## Problem
Skip the pictures and quote all of the lines exactly.

## Supplied material
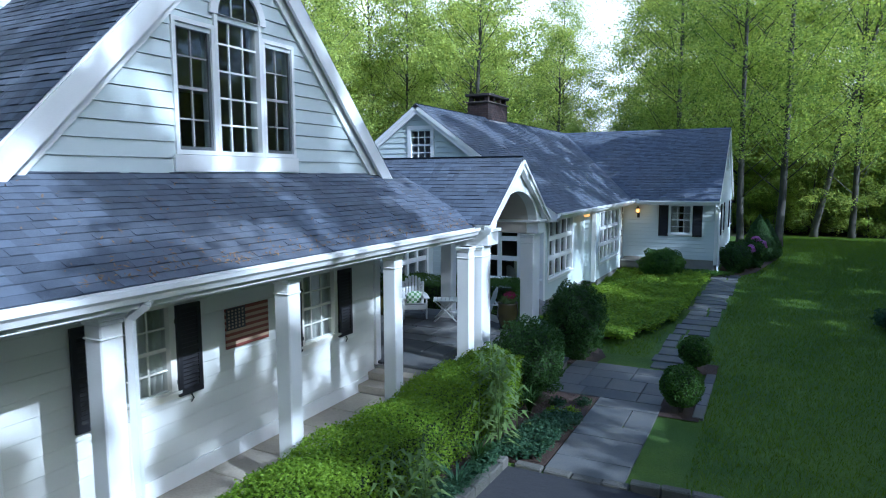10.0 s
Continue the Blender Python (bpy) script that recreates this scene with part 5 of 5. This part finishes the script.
# ---- bed plants ----
def blade_clump(name, x, y, n, h, spread, width, material, label, seed, stems=0, category="plant"):
    """Arching strap leaves from one crown; with stems, upright stalks with whorled leaves."""
    rng = np.random.default_rng(seed)
    pl = thing(name, label, category, at=pose(x, y, 0.01))
    verts, faces = [], []
    for k in range(n):
        a = rng.uniform(0, math.tau)
        reach, top = spread * rng.uniform(0.5, 1.1), h * rng.uniform(0.6, 1.0)
        side_ = Vector((-math.sin(a), math.cos(a), 0)) * width
        prev = None
        for j in range(5):
            f = j / 4
            q = Vector((math.cos(a) * reach * f ** 1.4, math.sin(a) * reach * f ** 1.4, top * (1.9 * f - 1.15 * f * f) + 0.01))
            ww = side_ * (1 - 0.9 * f) if j else side_
            b = len(verts)
            verts += [tuple(q - ww), tuple(q + ww)]
            if j:
                faces.append((b - 2, b - 1, b + 1, b))
    if n:
        from_arrays("leaf_tuft", verts, faces, material, pl)
    for k in range(stems):
        bx, by = rng.normal(0, spread * 0.5, 2)
        top = h * rng.uniform(0.75, 1.1)
        tx, ty = bx + rng.normal(0, 0.05), by + rng.normal(0, 0.05)
        tube("stalk", [(bx, by, 0), ((bx + tx) / 2, (by + ty) / 2, top / 2), (tx, ty, top)], (0.009, 0.008, 0.005), material, pl, sides=5)
        verts, faces = [], []
        for j in range(24):
            f = 0.1 + 0.9 * j / 24
            a = j * 2.4 + rng.normal(0, 0.2)
            c0 = Vector((bx + (tx - bx) * f, by + (ty - by) * f, top * f))
            d = Vector((math.cos(a), math.sin(a), 0.0))
            s_ = Vector((-math.sin(a), math.cos(a), 0)) * width
            ln = 0.33 * (1.1 - 0.5 * f)
            b = len(verts)
            verts += [tuple(c0), tuple(c0 + d * ln * 0.5 + s_ + Vector((0, 0, 0.06))), tuple(c0 + d * ln + Vector((0, 0, -0.02))), tuple(c0 + d * ln * 0.5 - s_ + Vector((0, 0, 0.06)))]
            faces.append((b, b + 1, b + 2, b + 3))
        from_arrays("foliage", verts, faces, material, pl)
    return pl


blade_clump("lily", -4.84, -10.95, 0, 1.3, 0.34, 0.027, LEAF_LILY, "tall pale green lily stalks in the bed", 101, 11)
blade_clump("lily", -4.74, -13.6, 0, 0.8, 0.3, 0.024, LEAF_LILY, "young lily stalks at the hedge's foot", 102, 6)
for k, (x, y, h, r) in enumerate(((-4.75, -9.9, 0.5, 0.42), (-4.72, -11.9, 0.5, 0.4), (-4.66, -12.6, 0.42, 0.42), (-4.7, -13.1, 0.35, 0.35))):
    blade_clump("daylily", x, y, 60, h, r, 0.011, LEAF_BLUE if k > 1 else LEAF_YEW, "clump of arching strap leaves in the bed", 110 + k)
for k, (x, y) in enumerate(((-4.14, -9.12), (-4.2, -9.6), (-4.5, -9.3), (-4.42, -9.75))):
    rng = np.random.default_rng(120 + k)
    pl = thing("bed_flower", "small yellow-green flowering plant in the mulch", "plant", at=pose(x, y, 0.01))
    p, nn = blob(rng, 240, 0.16, 0.16, 0.11, 0.8)
    p[:, 2] = np.abs(p[:, 2])
    leaf_cards("leaves", p + np.array([0, 0, 0.03]), nn, 0.05, LEAF_HEDGE if k % 2 else LEAF_BLUE, pl, rng)
build_shrub("low_shrub", 1.35, -0.9, 0.75, 0.9, 0.5, LEAF_BLUE, 4200, 0.09, "low blue-green shrub in a lawn island", 130)

# fallen leaves and needles on the garage roof
rng = np.random.default_rng(140)
n = 3400
lx_ = -6.15 - rng.random(n) ** 0.8 * 9
ly_ = EY - 0.03 + np.abs(rng.normal(0, 1, n)) * (0.04 + 0.06 * np.exp(-((lx_ + 9.6) / 1.6) ** 2))
pz = EZ + GS * (ly_ - EY) + 0.03
p = np.stack([lx_, ly_, pz], 1)
m_ = 700
ly2 = rng.uniform(-16, -9.3, m_)
lx2 = PX - np.abs(rng.normal(0, 0.12, m_)) - 0.02
lx2[:260] = PX - rng.uniform(0, 1.3, 260)
p2 = np.stack([lx2, ly2, PEZ + PS * (PX - lx2) + 0.03], 1)
nrm = np.concatenate([np.tile([0, -0.7, 0.7], (n, 1)), np.tile([0.5, 0, 0.85], (m_, 1))])
tagged(leaf_cards("roof_litter", np.concatenate([p, p2]), nrm, 0.05, LITTER, None, rng, 0.3, jitter=0.3), "rust-brown fallen needles along the roof edge", "leaf litter", kind="stuff")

## Solved problem
10.0 s
Continue the Blender Python (bpy) script that recreates this scene with part 5 of 5. This part finishes the script.
# ---- bed plants ----
def blade_clump(name, x, y, n, h, spread, width, material, label, seed, stems=0, category="plant"):
    """Arching strap leaves from one crown; with stems, upright stalks with whorled leaves."""
    rng = np.random.default_rng(seed)
    pl = thing(name, label, category, at=pose(x, y, 0.01))
    verts, faces = [], []
    for k in range(n):
        a = rng.uniform(0, math.tau)
        reach, top = spread * rng.uniform(0.5, 1.1), h * rng.uniform(0.6, 1.0)
        side_ = Vector((-math.sin(a), math.cos(a), 0)) * width
        prev = None
        for j in range(5):
            f = j / 4
            q = Vector((math.cos(a) * reach * f ** 1.4, math.sin(a) * reach * f ** 1.4, top * (1.9 * f - 1.15 * f * f) + 0.01))
            ww = side_ * (1 - 0.9 * f) if j else side_
            b = len(verts)
            verts += [tuple(q - ww), tuple(q + ww)]
            if j:
                faces.append((b - 2, b - 1, b + 1, b))
    if n:
        from_arrays("leaf_tuft", verts, faces, material, pl)
    for k in range(stems):
        bx, by = rng.normal(0, spread * 0.5, 2)
        top = h * rng.uniform(0.75, 1.1)
        tx, ty = bx + rng.normal(0, 0.05), by + rng.normal(0, 0.05)
        tube("stalk", [(bx, by, 0), ((bx + tx) / 2, (by + ty) / 2, top / 2), (tx, ty, top)], (0.009, 0.008, 0.005), material, pl, sides=5)
        verts, faces = [], []
        for j in range(24):
            f = 0.1 + 0.9 * j / 24
            a = j * 2.4 + rng.normal(0, 0.2)
            c0 = Vector((bx + (tx - bx) * f, by + (ty - by) * f, top * f))
            d = Vector((math.cos(a), math.sin(a), 0.0))
            s_ = Vector((-math.sin(a), math.cos(a), 0)) * width
            ln = 0.33 * (1.1 - 0.5 * f)
            b = len(verts)
            verts += [tuple(c0), tuple(c0 + d * ln * 0.5 + s_ + Vector((0, 0, 0.06))), tuple(c0 + d * ln + Vector((0, 0, -0.02))), tuple(c0 + d * ln * 0.5 - s_ + Vector((0, 0, 0.06)))]
            faces.append((b, b + 1, b + 2, b + 3))
        from_arrays("foliage", verts, faces, material, pl)
    return pl


blade_clump("lily", -4.84, -10.95, 0, 1.3, 0.34, 0.027, LEAF_LILY, "tall pale green lily stalks in the bed", 101, 11)
blade_clump("lily", -4.74, -13.6, 0, 0.8, 0.3, 0.024, LEAF_LILY, "young lily stalks at the hedge's foot", 102, 6)
for k, (x, y, h, r) in enumerate(((-4.75, -9.9, 0.5, 0.42), (-4.72, -11.9, 0.5, 0.4), (-4.66, -12.6, 0.42, 0.42), (-4.7, -13.1, 0.35, 0.35))):
    blade_clump("daylily", x, y, 60, h, r, 0.011, LEAF_BLUE if k > 1 else LEAF_YEW, "clump of arching strap leaves in the bed", 110 + k)
for k, (x, y) in enumerate(((-4.14, -9.12), (-4.2, -9.6), (-4.5, -9.3), (-4.42, -9.75))):
    rng = np.random.default_rng(120 + k)
    pl = thing("bed_flower", "small yellow-green flowering plant in the mulch", "plant", at=pose(x, y, 0.01))
    p, nn = blob(rng, 240, 0.16, 0.16, 0.11, 0.8)
    p[:, 2] = np.abs(p[:, 2])
    leaf_cards("leaves", p + np.array([0, 0, 0.03]), nn, 0.05, LEAF_HEDGE if k % 2 else LEAF_BLUE, pl, rng)
build_shrub("low_shrub", 1.35, -0.9, 0.75, 0.9, 0.5, LEAF_BLUE, 4200, 0.09, "low blue-green shrub in a lawn island", 130)

# fallen leaves and needles on the garage roof
rng = np.random.default_rng(140)
n = 3400
lx_ = -6.15 - rng.random(n) ** 0.8 * 9
ly_ = EY - 0.03 + np.abs(rng.normal(0, 1, n)) * (0.04 + 0.06 * np.exp(-((lx_ + 9.6) / 1.6) ** 2))
pz = EZ + GS * (ly_ - EY) + 0.03
p = np.stack([lx_, ly_, pz], 1)
m_ = 700
ly2 = rng.uniform(-16, -9.3, m_)
lx2 = PX - np.abs(rng.normal(0, 0.12, m_)) - 0.02
lx2[:260] = PX - rng.uniform(0, 1.3, 260)
p2 = np.stack([lx2, ly2, PEZ + PS * (PX - lx2) + 0.03], 1)
nrm = np.concatenate([np.tile([0, -0.7, 0.7], (n, 1)), np.tile([0.5, 0, 0.85], (m_, 1))])
tagged(leaf_cards("roof_litter", np.concatenate([p, p2]), nrm, 0.05, LITTER, None, rng, 0.3, jitter=0.3), "rust-brown fallen needles along the roof edge", "leaf litter", kind="stuff")